*PROBLEM DESCRIPTION:* Copy each line in which the string "with" occurs.

*SOURCE MATERIAL:*
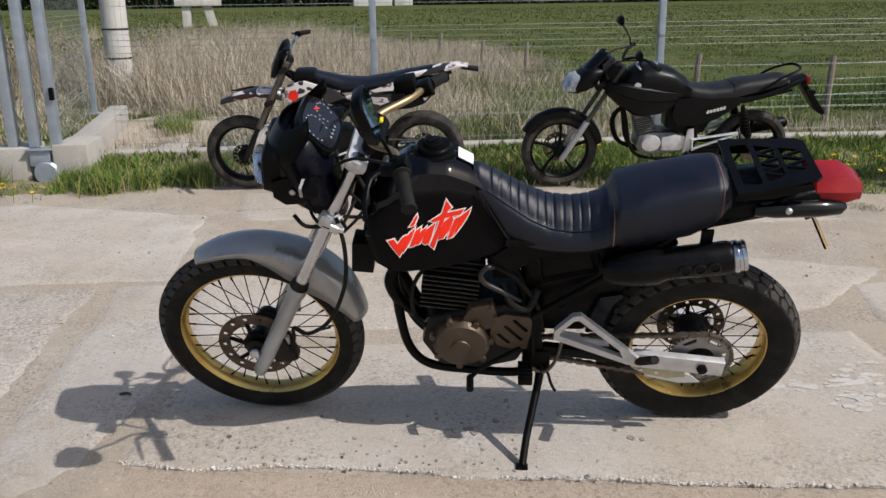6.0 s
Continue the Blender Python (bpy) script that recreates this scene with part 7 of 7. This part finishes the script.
def tree_line():
    rs = random.Random(8)
    kinds = [make_tree(s, h) for s, h in ((1, 7.5), (2, 9.0), (3, 8.2))]
    for k, t in enumerate(kinds):
        t.matrix_world = pose(-185, -30 + 9.0 * k, field_z(-185, 0) - 0.1) @ Matrix.Scale(1.9, 4)
    y = 0.0
    while y < 290:
        y += rs.uniform(4.5, 9.0)
        s = rs.uniform(1.6, 2.3)
        copy_thing(rs.choice(kinds), pose(-185 + 0.12 * y + rs.uniform(-3, 3), y, field_z(-185 + 0.12 * y, y) - 0.1, 0, 0, rs.uniform(0, 360)) @ Matrix.Scale(s, 4))
    # undergrowth under the trees
    g = np.random.default_rng(41)
    n = 40000
    yy = g.uniform(-60, 300, n)
    xx = -192 + 0.12 * yy + g.normal(0, 1.5, n)
    zz = g.uniform(0.4, 8.0, n)
    blades("hedge", xx, yy, zz, g.uniform(0.8, 1.6, n), g.uniform(0.4, 0.9, n), 1.0, M["tree_leaf"], "dense dark undergrowth beneath the far trees", "hedge", 42)


tree_line()


def shrub(x, y, z, r, seed, blossom):
    rs = random.Random(seed)
    t = thing("shrub", pose(x, y, z), "loose green shrub with yellow blossom behind the gate" if blossom else "loose green shrub behind the gate", "shrub", "shrubs behind the gate")
    for k in range(6):
        a = k * 1.05 + rs.uniform(-0.3, 0.3)
        bm = B()
        tube(bm, [(0, 0, -0.05), (math.cos(a) * r * 0.3, math.sin(a) * r * 0.3, r * 0.6), (math.cos(a) * r * 0.75, math.sin(a) * r * 0.75, r * rs.uniform(0.8, 1.2))], [0.02, 0.013, 0.006], 5)
        part("stem", bm, M["bark"], t)
    bm = B()
    leaf_cloud(bm, [((rs.uniform(-r, r) * 0.8, rs.uniform(-r, r) * 0.8, r * rs.uniform(0.1, 0.95)), r * rs.uniform(0.25, 0.45)) for k in range(24)], 90, 0.04, rs)
    part("leaves", bm, M["lush"], t, smooth=False)
    if blossom:
        bm = B()
        leaf_cloud(bm, [((rs.uniform(-r, r) * 0.8, rs.uniform(-r, r) * 0.8, r * rs.uniform(0.6, 1.25)), r * 0.22) for k in range(9)], 8, 0.03, rs)
        part("blossom", bm, M["petal"], t, smooth=False)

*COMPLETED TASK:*
Continue the Blender Python (bpy) script that recreates this scene with part 7 of 7. This part finishes the script.
    t = thing("shrub", pose(x, y, z), "loose green shrub with yellow blossom behind the gate" if blossom else "loose green shrub behind the gate", "shrub", "shrubs behind the gate")